Some of the mysterious aspects of our town can be explained by inquiry. For example, there is no reason to be bashful in the presence of a song that is playing all day long in the Leung How Kitchen, the Chinese takeout restaurant next to TJ Maxx on South Oyster Bay Road. The recording is a piano playing a lovely song over and over. Asked what the song is, the restaurant manager said, “I don’t know … Asian music.” But, in fact, humming it can make you realize it is the American standard “You Belong to Me,” a favorite of 1952.
This song has a comical tragic quality for its words and melody evoke a world traveler who remains a hick at heart. Played constantly in a Hicksville takeout restaurant, it suggests to local visitors that they will remain ‘hick’ despite any ambitions they may harbor to escape to exotic shores and faroff worlds. The hick can never truly comprehend the implications of cosmopolitan and international reality.
Perhaps, understanding the man who invented Hicksville will reveal the basis for the constant play of this song at Leung How’s. For the tale of founder Elias Hicks is just as mysterious. It, too, is a manifestation of incongruous, dynamic, internal forces. Hicks was a fierce abolitionist. His soaring eloquence impressed a 10 year old Walt Whitman when Hicks displayed it in an oration in 1830 in the grand Morrison’s Hotel, in Brooklyn Heights, at New York Harbor. On the other hand, Hicks founded the Hicksite branch of the Quaker religion. And what, you may ask if unafraid, is the Hicksite branch of Quakerism? It is the branch devoted to contemplation, resistance to involvement with society, and in tranquility pondering the nature of the God.
Here, then, is a mystery. For abolitionism, a political radical ideology largely responsible for social unrest over slavery and, eventually, for the Civil War, was extolled by Hicks.
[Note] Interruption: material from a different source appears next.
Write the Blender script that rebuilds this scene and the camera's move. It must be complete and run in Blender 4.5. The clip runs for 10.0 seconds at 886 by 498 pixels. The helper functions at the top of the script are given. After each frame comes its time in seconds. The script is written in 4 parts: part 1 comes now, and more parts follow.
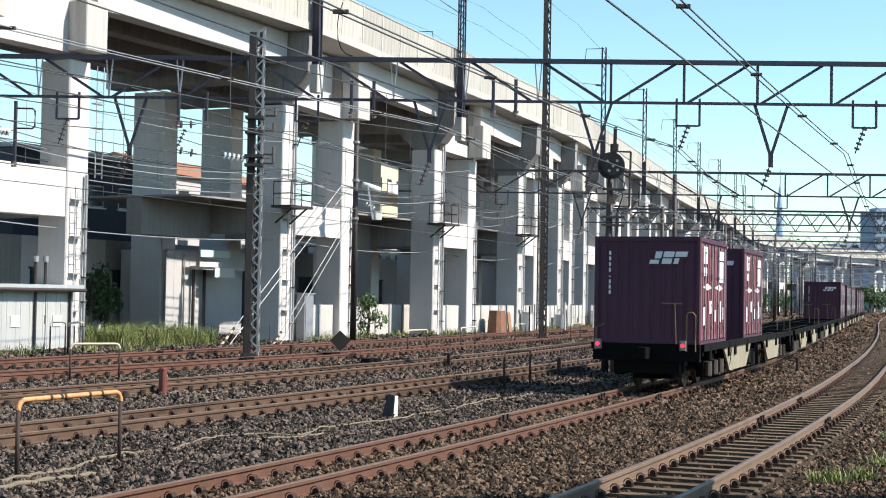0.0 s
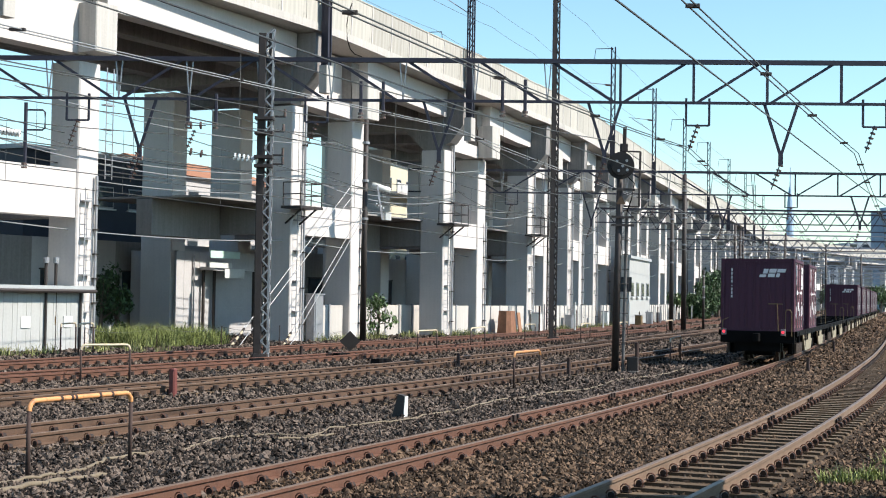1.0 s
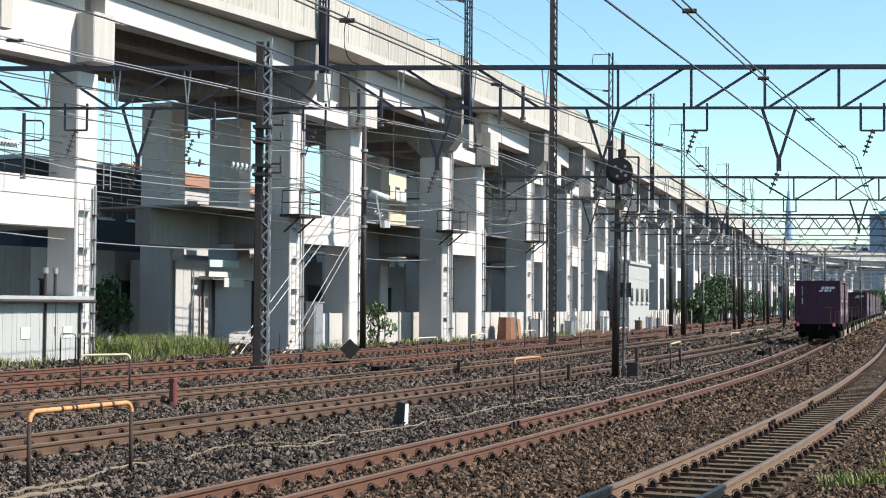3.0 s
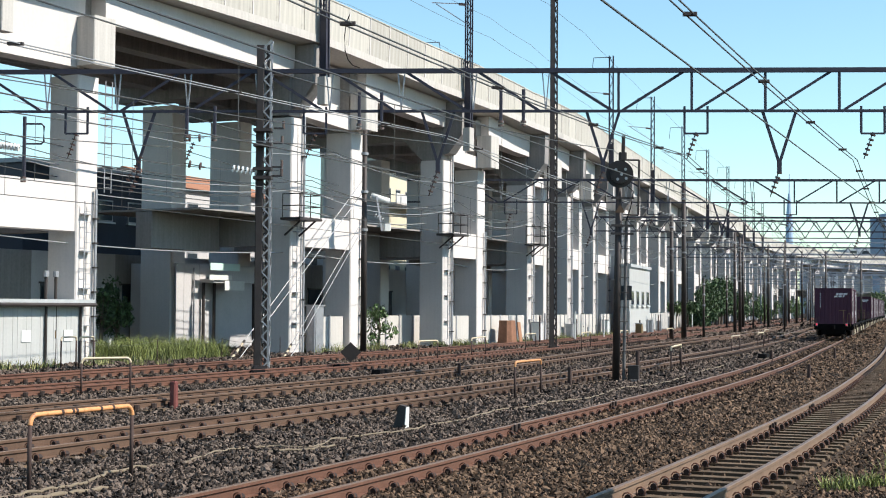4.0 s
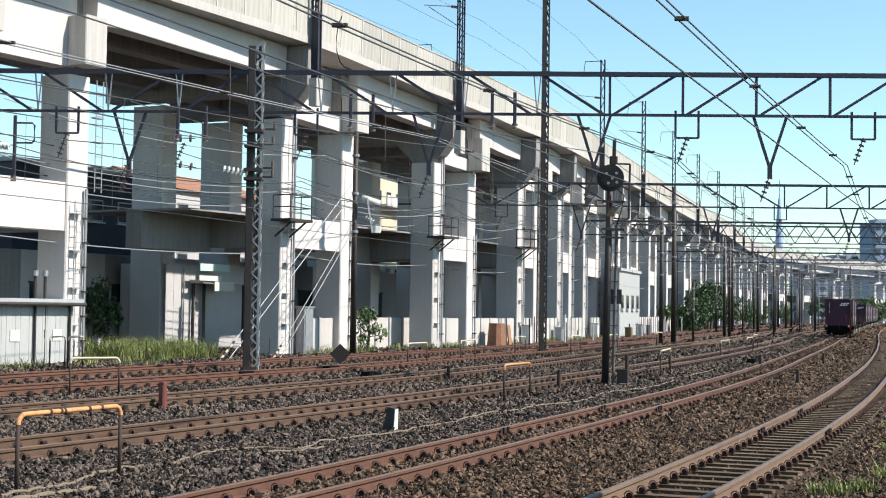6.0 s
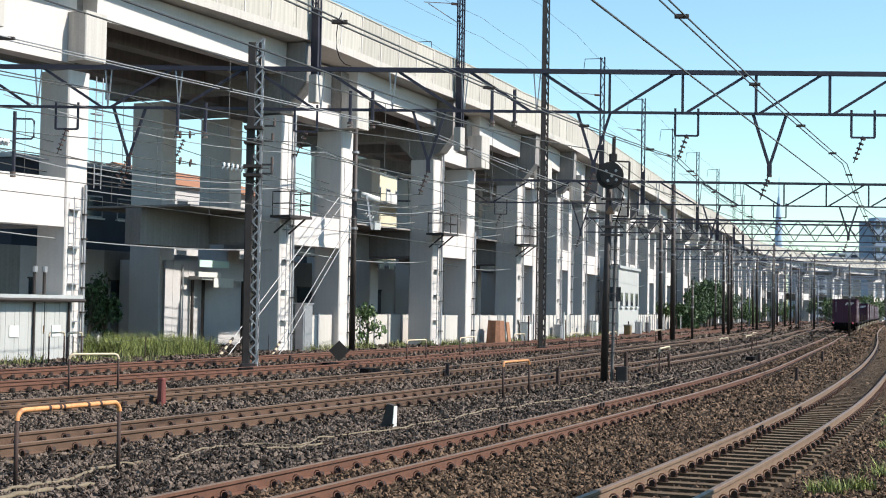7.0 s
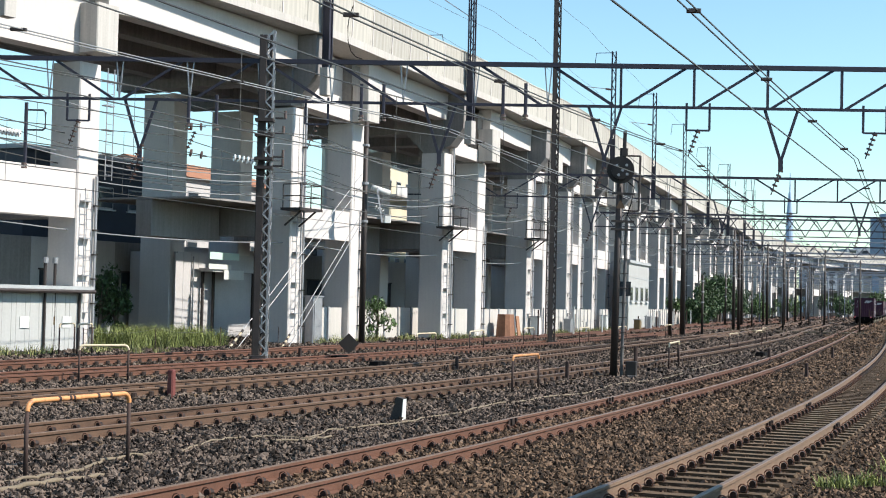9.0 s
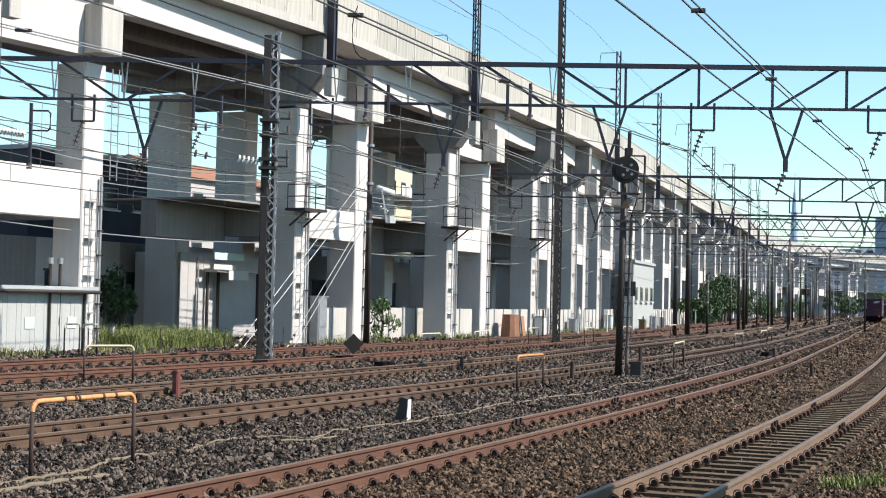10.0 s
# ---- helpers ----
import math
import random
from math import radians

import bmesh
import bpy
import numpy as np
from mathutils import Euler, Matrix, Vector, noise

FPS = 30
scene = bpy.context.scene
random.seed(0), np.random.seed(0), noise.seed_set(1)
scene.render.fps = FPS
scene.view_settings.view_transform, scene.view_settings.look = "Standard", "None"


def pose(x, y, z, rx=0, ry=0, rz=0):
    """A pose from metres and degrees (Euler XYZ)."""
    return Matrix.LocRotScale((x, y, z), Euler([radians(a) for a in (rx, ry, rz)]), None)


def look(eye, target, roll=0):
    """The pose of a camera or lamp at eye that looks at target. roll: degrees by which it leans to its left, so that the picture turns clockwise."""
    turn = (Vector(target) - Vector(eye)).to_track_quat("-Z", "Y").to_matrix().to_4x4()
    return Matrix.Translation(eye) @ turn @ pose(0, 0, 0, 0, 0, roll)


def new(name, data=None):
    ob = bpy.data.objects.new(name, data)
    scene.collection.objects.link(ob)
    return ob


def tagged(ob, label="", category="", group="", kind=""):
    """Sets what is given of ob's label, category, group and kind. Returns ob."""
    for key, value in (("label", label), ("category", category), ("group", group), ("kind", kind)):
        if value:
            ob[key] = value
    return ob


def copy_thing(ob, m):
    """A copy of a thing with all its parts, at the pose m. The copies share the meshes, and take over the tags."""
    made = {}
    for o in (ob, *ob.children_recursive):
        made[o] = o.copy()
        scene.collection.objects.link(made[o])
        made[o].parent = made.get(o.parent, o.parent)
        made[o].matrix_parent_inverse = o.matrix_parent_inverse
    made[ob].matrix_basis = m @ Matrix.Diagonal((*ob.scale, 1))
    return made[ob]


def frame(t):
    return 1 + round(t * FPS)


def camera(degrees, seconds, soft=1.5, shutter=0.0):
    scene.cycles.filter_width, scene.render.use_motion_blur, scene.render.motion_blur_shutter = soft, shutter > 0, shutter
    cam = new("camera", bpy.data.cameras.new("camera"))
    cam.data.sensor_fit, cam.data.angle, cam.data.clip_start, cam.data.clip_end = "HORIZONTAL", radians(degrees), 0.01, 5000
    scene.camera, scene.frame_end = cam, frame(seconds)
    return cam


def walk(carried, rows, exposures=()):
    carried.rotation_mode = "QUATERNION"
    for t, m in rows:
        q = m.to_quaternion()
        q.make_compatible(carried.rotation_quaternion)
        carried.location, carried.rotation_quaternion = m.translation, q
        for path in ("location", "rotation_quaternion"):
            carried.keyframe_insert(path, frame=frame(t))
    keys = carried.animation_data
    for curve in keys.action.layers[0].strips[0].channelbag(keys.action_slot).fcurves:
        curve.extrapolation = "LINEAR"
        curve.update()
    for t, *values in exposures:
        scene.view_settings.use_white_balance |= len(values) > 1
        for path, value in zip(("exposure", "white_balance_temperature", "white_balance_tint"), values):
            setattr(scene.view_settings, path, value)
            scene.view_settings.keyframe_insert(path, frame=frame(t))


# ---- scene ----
LENS = 33.566
EYE = (0.0, 0.0, 2.03)
# seconds, tilt up, lean, turn to the left (degrees)
AIM = [(0.0, 1.832, 1.004, 0.538), (0.5, 1.792, 0.996, 0.284), (1.0, 1.839, 0.898, 0.161), (1.5, 1.936, 0.392, 0.255),
       (2.0, 2.023, 0.421, 0.317), (2.5, 2.081, 0.433, 0.229), (4.0, 2.236, 0.370, 0.168), (4.5, 2.350, 0.511, 0.054),
       (5.0, 2.374, 0.542, 0.114), (5.5, 2.366, 0.645, 0.395), (7.0, 2.220, 0.958, 0.573), (7.5, 2.151, 1.052, 0.418),
       (8.0, 2.069, 1.182, 0.325), (8.5, 1.989, 1.180, 0.244), (9.0, 1.957, 1.313, 0.183), (9.5, 1.951, 1.342, 0.123),
       (10.0, 1.960, 1.261, 0.0)]
cam = camera(LENS, 10.0, soft=1.05)


def aim(tilt, lean, turn):
    """The camera's pose; a positive turn moves the picture's content to the left."""
    return pose(*EYE) @ pose(0, 0, 0, 0, 0, -turn) @ pose(0, 0, 0, 90 + tilt, 0, 0) @ pose(0, 0, 0, 0, 0, lean)


walk(cam, [(t, aim(p, r, w)) for t, p, r, w in AIM], [(0.0, 0.72, 6400, 11), (1.0, 0.68, 6400, 11), (2.5, 0.63, 6400, 11), (5.0, 0.61, 6400, 11), (10.0, 0.63, 6400, 11)])

# ---- light ----
SUN_TO = Vector((0.97 * math.cos(radians(44)), -0.24 * math.cos(radians(44)), math.sin(radians(44)))).normalized()
world = bpy.data.worlds.new("world")
scene.world = world
world.use_nodes = True
wn = world.node_tree.nodes
sky = wn.new("ShaderNodeTexSky")
sky.sky_type, sky.sun_disc = "NISHITA", False
sky.sun_elevation, sky.sun_rotation = math.asin(SUN_TO.z), math.atan2(SUN_TO.x, SUN_TO.y)
sky.air_density, sky.dust_density, sky.ozone_density = 1.1, 0.1, 1.0
wn["Background"].inputs["Strength"].default_value = 0.116
hue = wn.new("ShaderNodeMix")
hue.data_type, hue.blend_type = "RGBA", "MULTIPLY"
hue.inputs["Factor"].default_value = 1.0
hue.inputs[7].default_value = (0.86, 1.055, 1.07, 1)
world.node_tree.links.new(sky.outputs["Color"], hue.inputs[6])
world.node_tree.links.new(hue.outputs[2], wn["Background"].inputs["Color"])
sun = new("sun", bpy.data.lights.new("sun", "SUN"))
sun.data.energy, sun.data.angle, sun.data.color = 5.0, radians(0.55), (1.0, 0.94, 0.84)
sun.matrix_world = look(SUN_TO * 60, (0, 0, 0))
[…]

This ideology stood for absolute rejection of slavery and insistence on immediate freedom for all slaves without regard for the economic harm that for some sections of the country it could create. So, here was one and the same person seeking to break up the antebellum social order in the South with his rabble-rousing oratory and, at the same time, creating a religious sect peculiarly devoted to tranquil contemplation of the divine.
Hicks said that Jesus “observed that the people were looking outward; and assured them that the kingdom of God cometh not with outward observation; and for this reason that it was only to be known in man”, within each one of us. He believed that the Inward Light was a more important source of truth than revealed truth but in turning to this light he—what?—found that a particular social reality was evil? One would have to empiricially study slavery as it was practiced in the country and compare it to the real alternatives to come to a fair judgment of it.
The hardly reconcilable differences between contemplated truths and the requirements of factual evidence make the effectiveness of Hicks mysterious. But do not such ironies flourish still within in our town to this day?
You can visit the Hicks house. It provided free board and lodging to strangers rather than requiring them to stay at roadside inns. The house is located at 1740 Old Jericho Turnpike, off Route 106, just north of Jericho Turnpike, in Jericho. Hicks was born in 1748 and he passed on in 1832. Part of the house now serves as offices for a charitable organization.
So, the song “You Belong to Me” sings to residents of a town named for backwater types: ‘You may see the pyramids along the Nile, You may see the sun rise on a tropic isle’ but all the while you’ll belong to Hicksville.